* _PROBLEM STATEMENT_:
Collect all lines containing the word "scene" from the data.

____ SUPPLIED ENTRIES

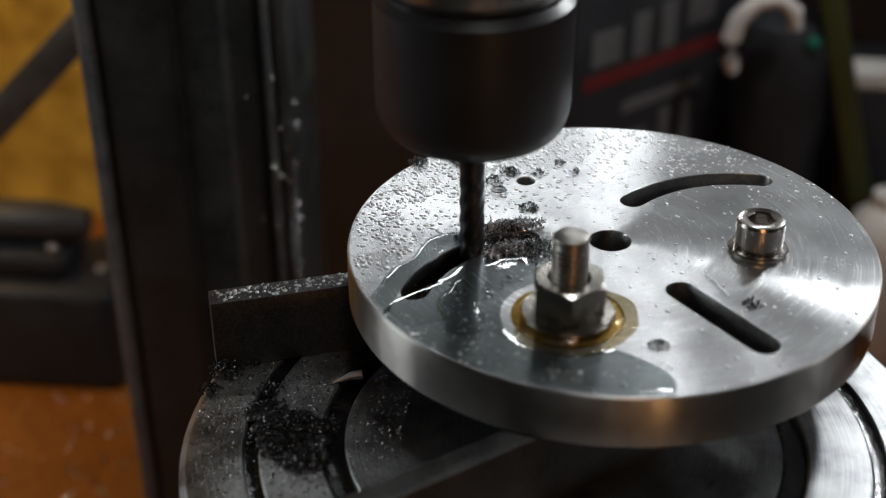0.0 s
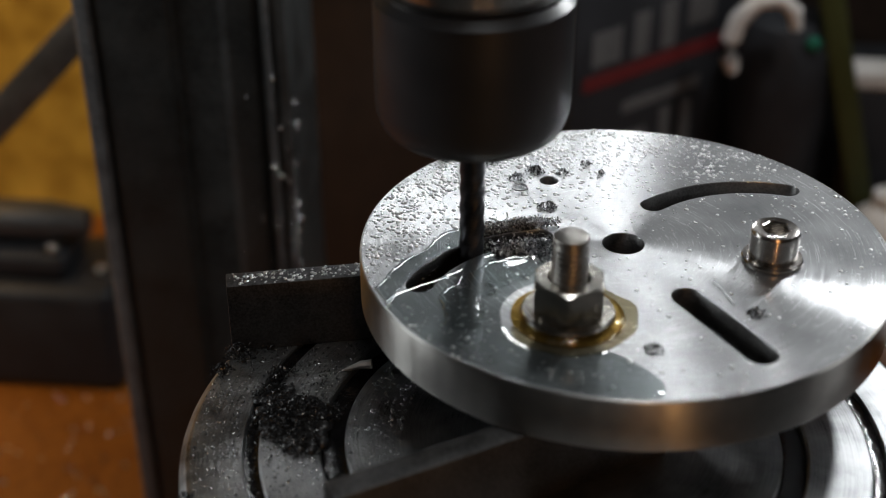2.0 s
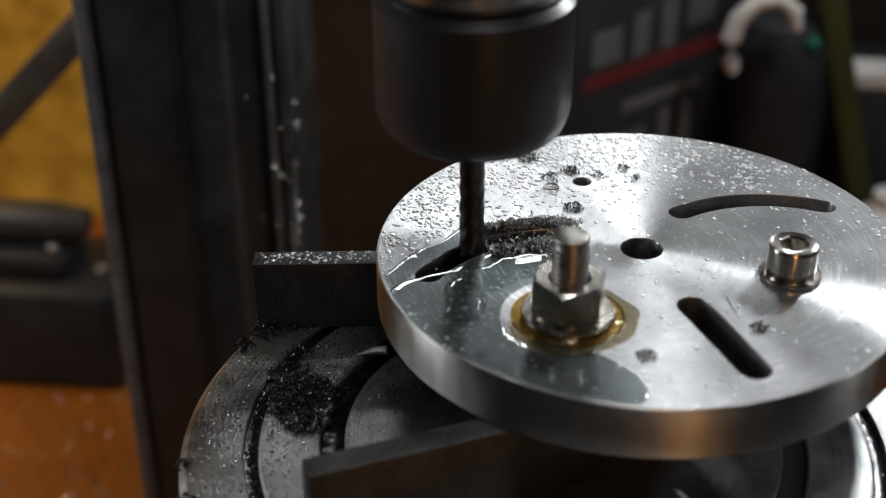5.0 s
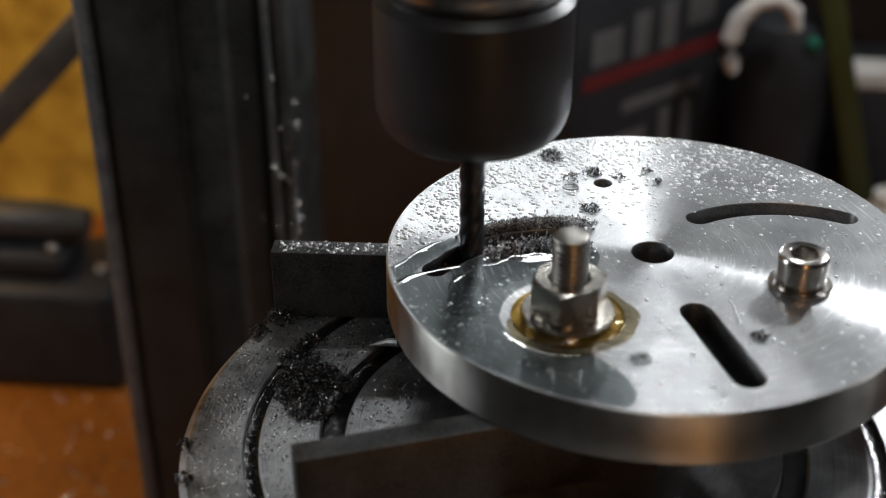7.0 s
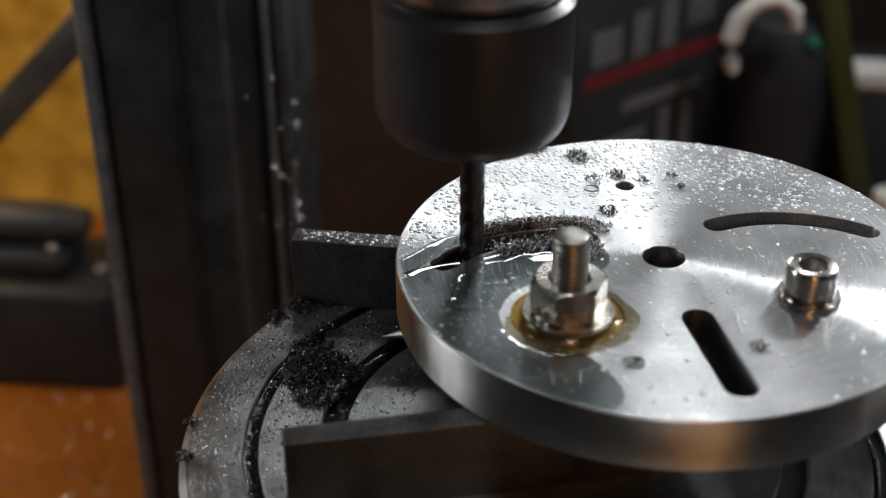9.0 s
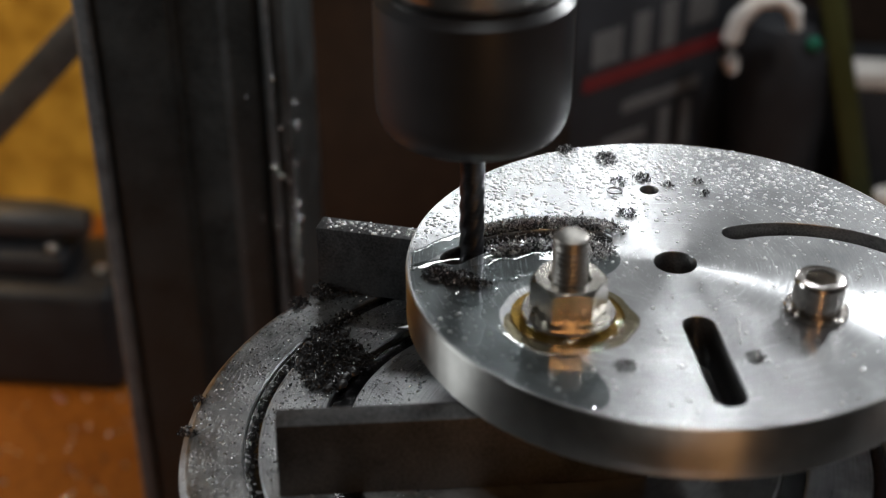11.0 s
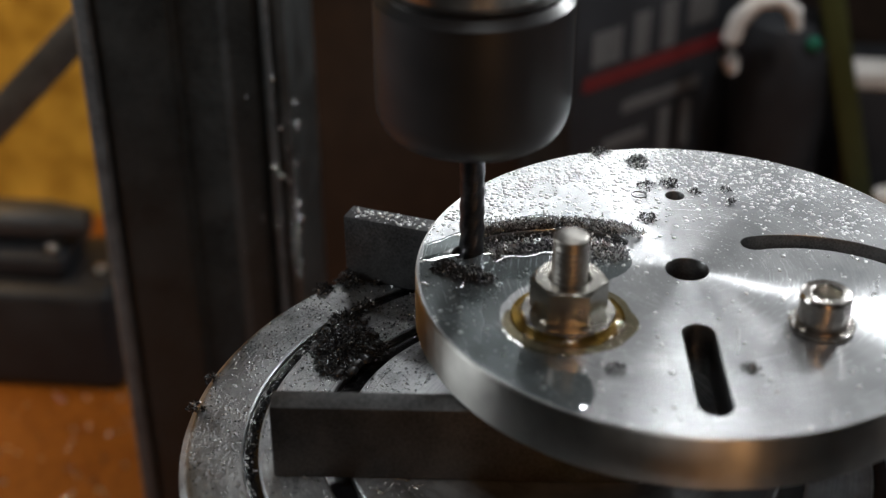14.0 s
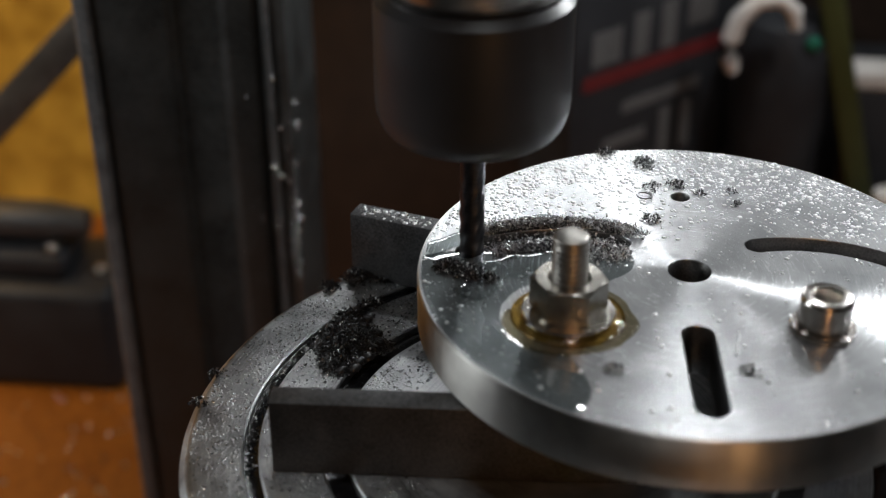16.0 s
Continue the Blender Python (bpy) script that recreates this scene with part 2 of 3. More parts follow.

________
____ SUPPLIED ENTRIES

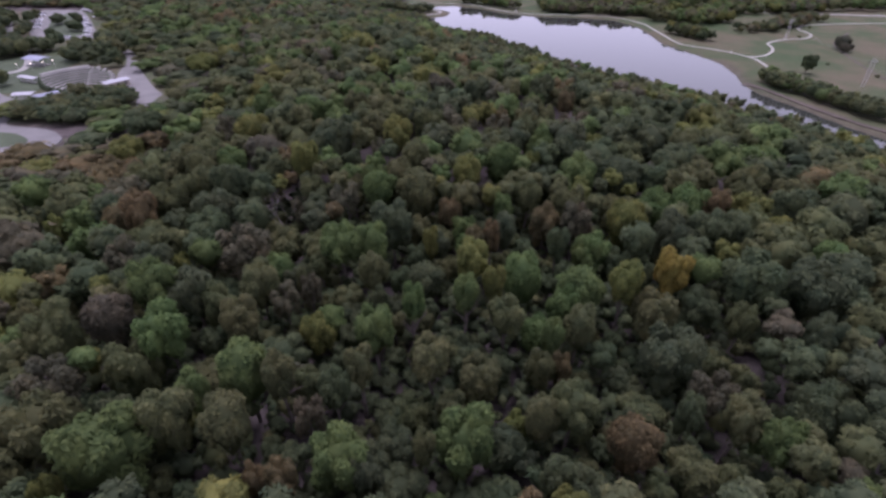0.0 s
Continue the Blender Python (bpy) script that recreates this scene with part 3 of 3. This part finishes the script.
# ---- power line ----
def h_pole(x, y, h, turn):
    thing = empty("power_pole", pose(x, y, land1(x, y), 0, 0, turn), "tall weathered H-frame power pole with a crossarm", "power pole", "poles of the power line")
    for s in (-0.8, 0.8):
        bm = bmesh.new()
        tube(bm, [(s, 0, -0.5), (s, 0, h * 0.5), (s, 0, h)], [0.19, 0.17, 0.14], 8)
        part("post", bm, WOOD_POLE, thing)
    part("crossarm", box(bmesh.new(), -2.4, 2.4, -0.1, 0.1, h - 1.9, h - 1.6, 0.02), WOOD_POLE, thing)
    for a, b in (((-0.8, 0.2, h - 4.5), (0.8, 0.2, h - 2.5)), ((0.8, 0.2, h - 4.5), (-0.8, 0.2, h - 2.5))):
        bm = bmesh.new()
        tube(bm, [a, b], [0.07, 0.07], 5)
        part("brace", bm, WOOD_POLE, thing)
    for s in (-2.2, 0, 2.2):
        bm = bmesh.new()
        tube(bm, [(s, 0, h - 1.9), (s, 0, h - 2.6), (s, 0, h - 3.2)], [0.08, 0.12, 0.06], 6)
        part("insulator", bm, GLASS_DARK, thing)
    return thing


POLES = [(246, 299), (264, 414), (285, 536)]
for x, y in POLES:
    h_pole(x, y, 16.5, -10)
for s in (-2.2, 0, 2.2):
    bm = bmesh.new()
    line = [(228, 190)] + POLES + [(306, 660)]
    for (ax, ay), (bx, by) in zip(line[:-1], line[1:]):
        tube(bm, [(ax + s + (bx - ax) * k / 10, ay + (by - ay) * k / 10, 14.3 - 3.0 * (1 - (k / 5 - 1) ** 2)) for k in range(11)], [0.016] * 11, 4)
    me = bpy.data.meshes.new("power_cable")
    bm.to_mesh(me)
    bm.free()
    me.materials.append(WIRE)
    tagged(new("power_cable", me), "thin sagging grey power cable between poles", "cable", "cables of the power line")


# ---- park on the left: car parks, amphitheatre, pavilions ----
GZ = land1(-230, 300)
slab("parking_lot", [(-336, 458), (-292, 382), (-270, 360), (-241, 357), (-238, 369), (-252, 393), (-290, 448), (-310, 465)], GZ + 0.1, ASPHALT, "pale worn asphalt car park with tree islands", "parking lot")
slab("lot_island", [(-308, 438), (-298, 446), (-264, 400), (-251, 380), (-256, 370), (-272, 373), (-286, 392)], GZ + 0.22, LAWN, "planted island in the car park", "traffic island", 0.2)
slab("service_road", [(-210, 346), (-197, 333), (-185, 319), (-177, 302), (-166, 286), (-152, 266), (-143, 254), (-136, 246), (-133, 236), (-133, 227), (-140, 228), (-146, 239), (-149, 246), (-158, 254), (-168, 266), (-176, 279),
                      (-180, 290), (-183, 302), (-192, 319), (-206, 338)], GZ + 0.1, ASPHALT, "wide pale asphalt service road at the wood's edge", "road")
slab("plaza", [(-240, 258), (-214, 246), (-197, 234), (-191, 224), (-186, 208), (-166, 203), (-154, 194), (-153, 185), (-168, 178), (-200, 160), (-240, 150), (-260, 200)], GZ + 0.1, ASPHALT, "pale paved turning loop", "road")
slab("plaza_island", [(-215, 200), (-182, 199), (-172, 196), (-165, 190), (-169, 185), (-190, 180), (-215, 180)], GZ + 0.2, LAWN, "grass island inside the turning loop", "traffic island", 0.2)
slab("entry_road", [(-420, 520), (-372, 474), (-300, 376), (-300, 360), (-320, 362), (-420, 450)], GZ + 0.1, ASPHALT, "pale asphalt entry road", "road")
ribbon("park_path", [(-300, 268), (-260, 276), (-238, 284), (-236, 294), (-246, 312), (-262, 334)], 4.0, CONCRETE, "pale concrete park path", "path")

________

* _COMPLETE ANSWER_:
Continue the Blender Python (bpy) script that recreates this scene with part 2 of 3. More parts follow.
Continue the Blender Python (bpy) script that recreates this scene with part 3 of 3. This part finishes the script.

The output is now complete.